Unsurprisingly, the fundamental reason for such obstinacy is money. With no universally agreed framework, it is notoriously difficult to quantify the amount of damages that each major developed nation would have to pay, but even a conservative estimate would suggest that the sums are significant.
The US – the country which has produced the most carbon dioxide emissions since the beginning of the industrial era – would have to pay somewhere in the region of £1.5 trillion. The UK, which has released around 75 GtCO2 since 1850, would also face a huge bill.The climate debt we owe to the Global South is gargantuan, and it is growing day by day.

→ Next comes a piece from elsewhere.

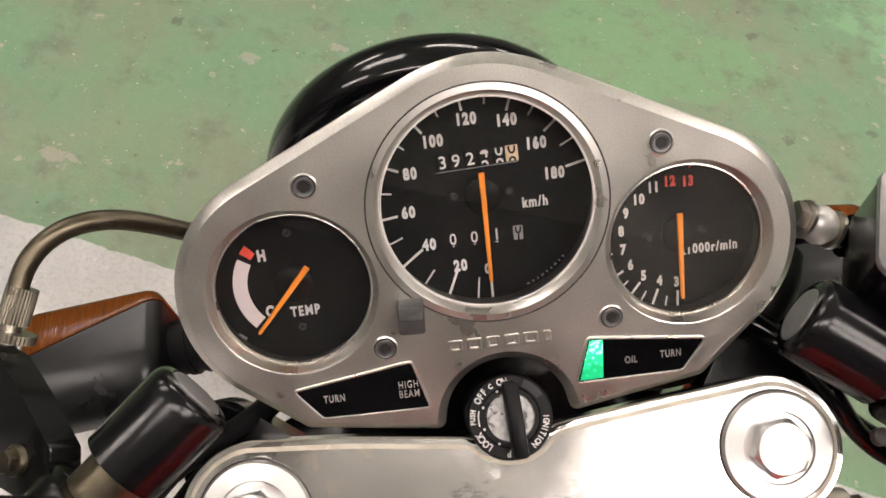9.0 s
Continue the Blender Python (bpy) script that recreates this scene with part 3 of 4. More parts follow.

Some developing countries have made the compelling argument that there is a legal duty for the big historic polluters to provide remedies based on the no-harm rule, a widely recognised principle of international law which compels countries to prevent, reduce, and control the risk of environmental harm to other states.
There is historic precedent for this, and remarkably, it stretches back 80 years to a dispute over a smelter in Canada which produced smoke that damaged forests and crops in Washington state. A landmark tribunal decision subsequently ordered Canada to provide damages to its neighbour, and set out the principle that the polluter must pay up.
Even so, the legal basis for damages in the case of the climate emergency is not the most compelling justification that developing nations have at their disposal. There is an overwhelming moral case for action which should take primacy over any other argument.
The climate debate is too often caught up in technical and economic minutiae, but it is important to frame it not just as an ecological disaster, but as an ethical catastrophe. Unless it is addressed, it will be a source of continuing shame. As Danny Sriskandarajah, the chief executive of Oxfam GB, put it: “Climate action without climate justice, I think, is morally and technically bankrupt.”
Against this, it should be a source of pride that one nation – Scotland – has broken the longstanding taboo around climate justice. The £1m provided by the Scottish government to help the world’s most vulnerable communities tackle climate change-related loss and damage will not go far, and it is mere pocket change compared to the sums required.
But it is a symbolic and groundbreaking payment from a nation which once formed a key industrial hub of the British empire, and it throws down the gauntlet to other developed nations.
The signs so far indicate that no one is ready to pick it up, and that national self-interest will again prevail. If COP26 cannot deliver the $100 billion (£74 billion) annual crisis fund that was promised as long ago as 2009, the concept of a climate justice fund looks like an outlier.
But pressure is growing, and with the field of attribution science continuing to show how human activities such as energy production and transport are causing extreme weather events, the calls for a new financial mechanism, such as an international commission, to deliver reparative justice to those who have suffered the most will prove increasingly difficult to resist.
It is a vexed, messy issue, complicated by questions about colonialism, historic exploitation, and geopolitical clout. At its heart, however, is a chance for long overdue acknowledgement and accountability. There is still time in Glasgow for a moral reckoning, but the clock is ticking.